▶ **Instructions for the task**
Go through the data below and gather each line containing "radians".

▶ **Material provided**
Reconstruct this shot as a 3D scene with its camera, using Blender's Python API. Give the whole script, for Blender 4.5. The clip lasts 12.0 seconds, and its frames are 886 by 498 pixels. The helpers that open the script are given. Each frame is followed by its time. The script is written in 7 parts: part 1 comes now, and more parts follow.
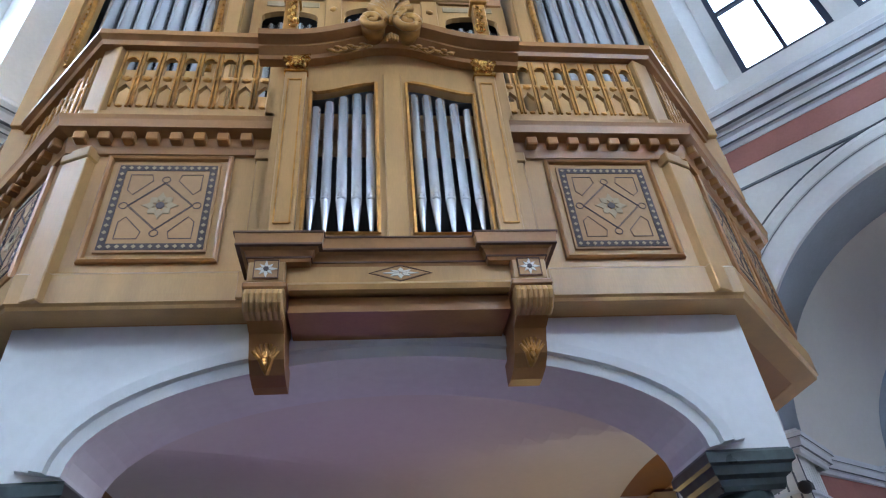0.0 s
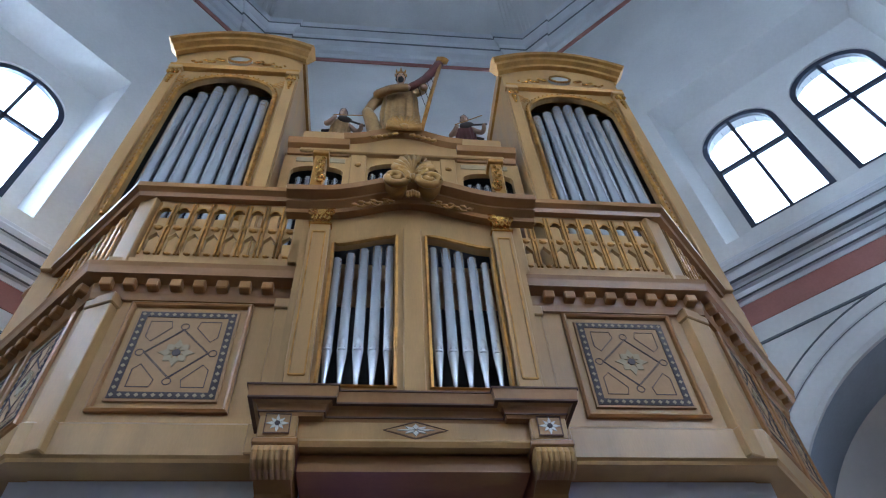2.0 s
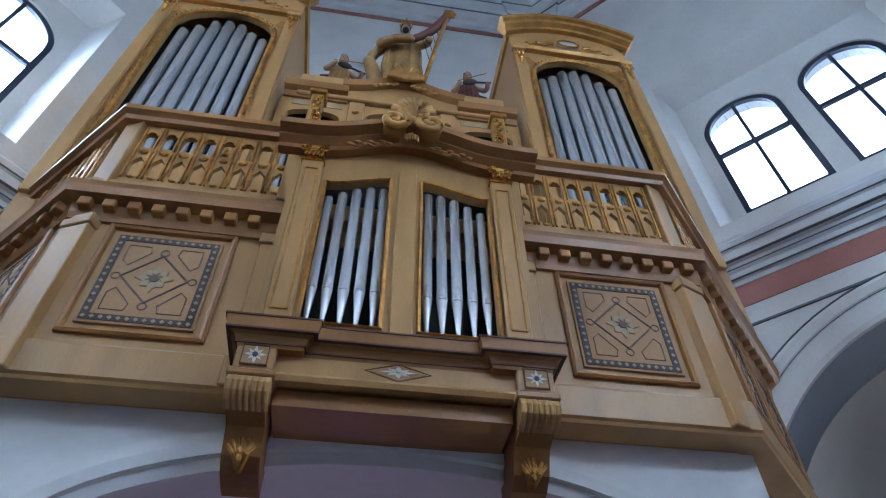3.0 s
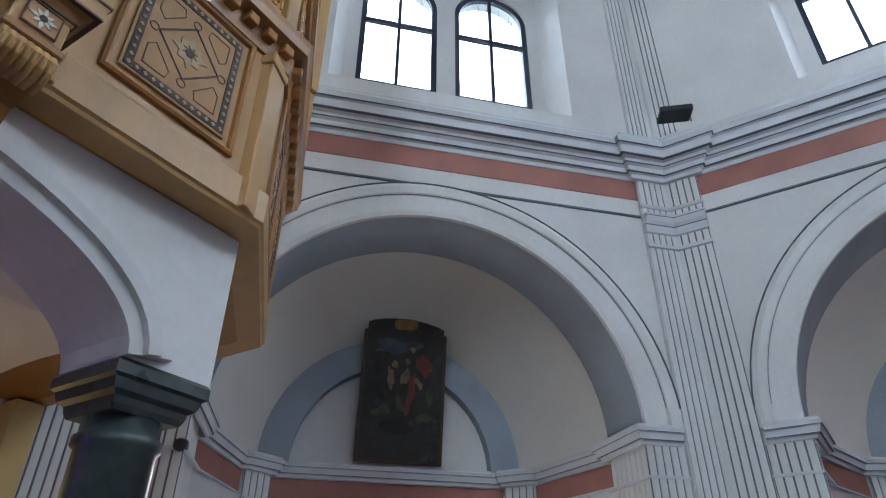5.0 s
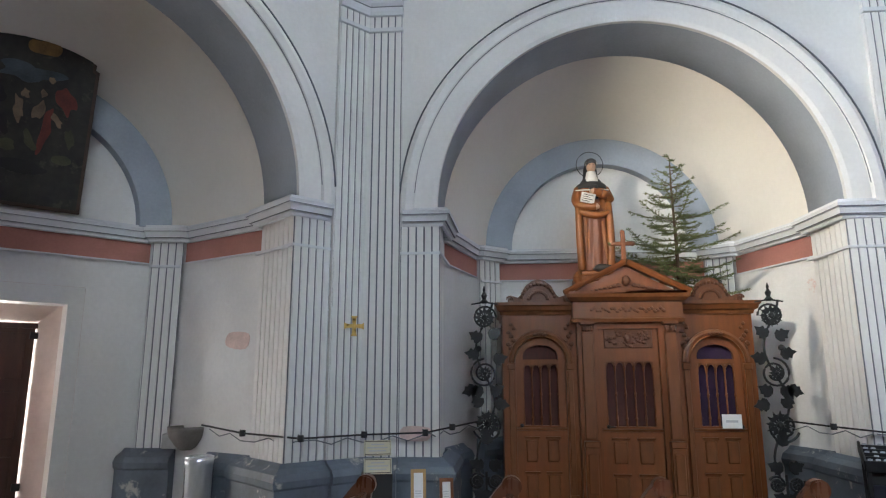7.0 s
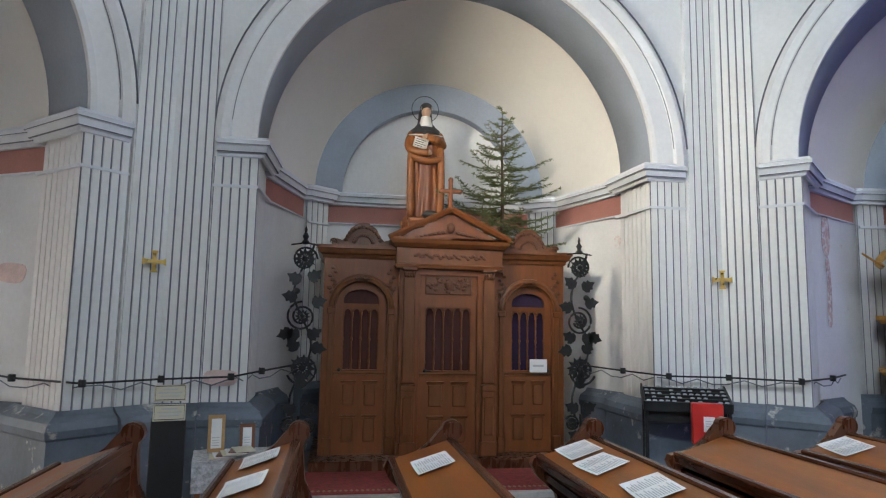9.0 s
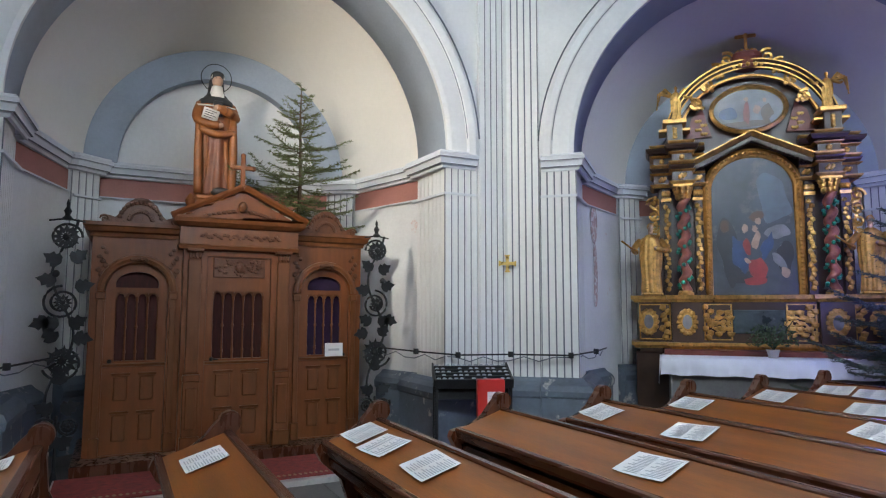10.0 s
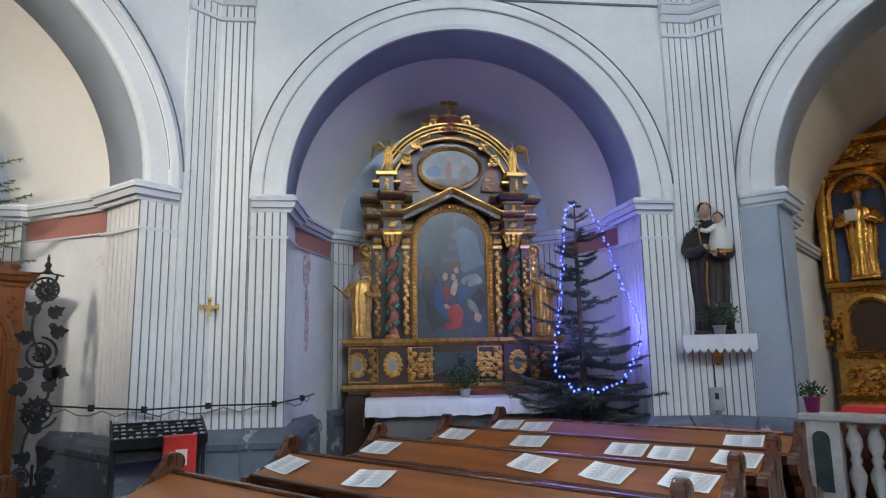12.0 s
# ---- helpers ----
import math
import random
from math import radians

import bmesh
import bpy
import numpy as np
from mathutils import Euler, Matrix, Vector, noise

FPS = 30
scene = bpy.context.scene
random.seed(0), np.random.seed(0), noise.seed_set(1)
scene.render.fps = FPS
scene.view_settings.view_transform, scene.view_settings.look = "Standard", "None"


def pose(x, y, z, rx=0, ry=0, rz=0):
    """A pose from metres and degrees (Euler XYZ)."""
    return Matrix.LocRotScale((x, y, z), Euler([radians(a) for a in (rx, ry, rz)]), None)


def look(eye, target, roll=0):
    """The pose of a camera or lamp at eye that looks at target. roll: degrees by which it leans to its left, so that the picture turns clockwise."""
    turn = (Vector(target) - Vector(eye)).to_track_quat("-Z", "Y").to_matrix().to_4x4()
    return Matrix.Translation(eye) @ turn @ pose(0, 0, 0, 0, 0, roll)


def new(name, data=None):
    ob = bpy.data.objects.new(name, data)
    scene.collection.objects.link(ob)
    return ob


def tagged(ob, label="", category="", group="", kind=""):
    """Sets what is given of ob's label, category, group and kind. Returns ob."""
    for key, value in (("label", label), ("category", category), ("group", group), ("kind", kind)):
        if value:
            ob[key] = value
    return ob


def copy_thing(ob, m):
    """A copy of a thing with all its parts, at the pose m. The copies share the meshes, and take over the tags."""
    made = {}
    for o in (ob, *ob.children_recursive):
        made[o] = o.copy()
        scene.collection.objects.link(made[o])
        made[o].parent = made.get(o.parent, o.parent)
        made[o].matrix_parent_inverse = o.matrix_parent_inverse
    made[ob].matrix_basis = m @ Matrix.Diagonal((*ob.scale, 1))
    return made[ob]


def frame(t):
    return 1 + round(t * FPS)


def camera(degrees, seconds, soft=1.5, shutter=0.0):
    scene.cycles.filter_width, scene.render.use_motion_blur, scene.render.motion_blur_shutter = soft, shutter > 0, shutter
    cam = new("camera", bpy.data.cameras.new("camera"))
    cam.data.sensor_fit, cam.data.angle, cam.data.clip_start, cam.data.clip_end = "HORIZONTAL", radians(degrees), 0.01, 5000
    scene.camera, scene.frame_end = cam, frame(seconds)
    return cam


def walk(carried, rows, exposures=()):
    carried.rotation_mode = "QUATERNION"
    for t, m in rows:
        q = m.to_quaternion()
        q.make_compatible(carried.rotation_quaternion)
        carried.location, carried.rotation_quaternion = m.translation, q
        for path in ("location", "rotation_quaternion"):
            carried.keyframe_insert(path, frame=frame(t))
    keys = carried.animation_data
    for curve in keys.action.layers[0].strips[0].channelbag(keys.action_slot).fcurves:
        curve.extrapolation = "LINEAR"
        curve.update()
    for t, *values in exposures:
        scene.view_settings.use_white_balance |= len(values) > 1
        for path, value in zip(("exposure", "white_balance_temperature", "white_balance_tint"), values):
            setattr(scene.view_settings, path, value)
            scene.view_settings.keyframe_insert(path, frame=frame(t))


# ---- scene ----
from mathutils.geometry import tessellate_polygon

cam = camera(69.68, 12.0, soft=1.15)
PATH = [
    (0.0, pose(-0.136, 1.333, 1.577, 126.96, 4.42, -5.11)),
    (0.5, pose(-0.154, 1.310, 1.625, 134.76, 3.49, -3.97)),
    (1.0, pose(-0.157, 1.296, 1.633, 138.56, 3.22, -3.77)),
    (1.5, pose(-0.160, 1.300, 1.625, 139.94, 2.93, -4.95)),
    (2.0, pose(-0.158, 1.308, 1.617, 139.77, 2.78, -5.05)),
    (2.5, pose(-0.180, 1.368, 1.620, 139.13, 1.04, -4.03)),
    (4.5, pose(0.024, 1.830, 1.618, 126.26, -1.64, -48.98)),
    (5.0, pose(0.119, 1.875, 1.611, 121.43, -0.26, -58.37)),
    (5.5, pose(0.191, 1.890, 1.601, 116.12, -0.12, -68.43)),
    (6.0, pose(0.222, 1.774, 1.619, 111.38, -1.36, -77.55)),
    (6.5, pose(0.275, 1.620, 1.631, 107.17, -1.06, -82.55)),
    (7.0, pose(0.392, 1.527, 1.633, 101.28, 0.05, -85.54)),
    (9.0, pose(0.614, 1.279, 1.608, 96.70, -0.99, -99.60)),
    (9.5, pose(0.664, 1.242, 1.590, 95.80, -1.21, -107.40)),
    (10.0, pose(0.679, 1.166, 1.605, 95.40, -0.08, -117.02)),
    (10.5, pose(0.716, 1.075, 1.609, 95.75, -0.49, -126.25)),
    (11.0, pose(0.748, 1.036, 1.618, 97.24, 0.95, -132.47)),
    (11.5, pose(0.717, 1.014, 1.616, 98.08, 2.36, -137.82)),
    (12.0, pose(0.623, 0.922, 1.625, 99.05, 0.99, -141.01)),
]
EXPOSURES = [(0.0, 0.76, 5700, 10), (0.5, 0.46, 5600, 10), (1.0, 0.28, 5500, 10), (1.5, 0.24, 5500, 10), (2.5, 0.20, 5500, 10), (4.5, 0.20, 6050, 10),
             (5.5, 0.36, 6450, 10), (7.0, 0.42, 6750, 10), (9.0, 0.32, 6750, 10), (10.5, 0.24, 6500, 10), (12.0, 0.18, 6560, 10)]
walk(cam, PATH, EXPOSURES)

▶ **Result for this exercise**
from math import radians
    return Matrix.LocRotScale((x, y, z), Euler([radians(a) for a in (rx, ry, rz)]), None)
    cam.data.sensor_fit, cam.data.angle, cam.data.clip_start, cam.data.clip_end = "HORIZONTAL", radians(degrees), 0.01, 5000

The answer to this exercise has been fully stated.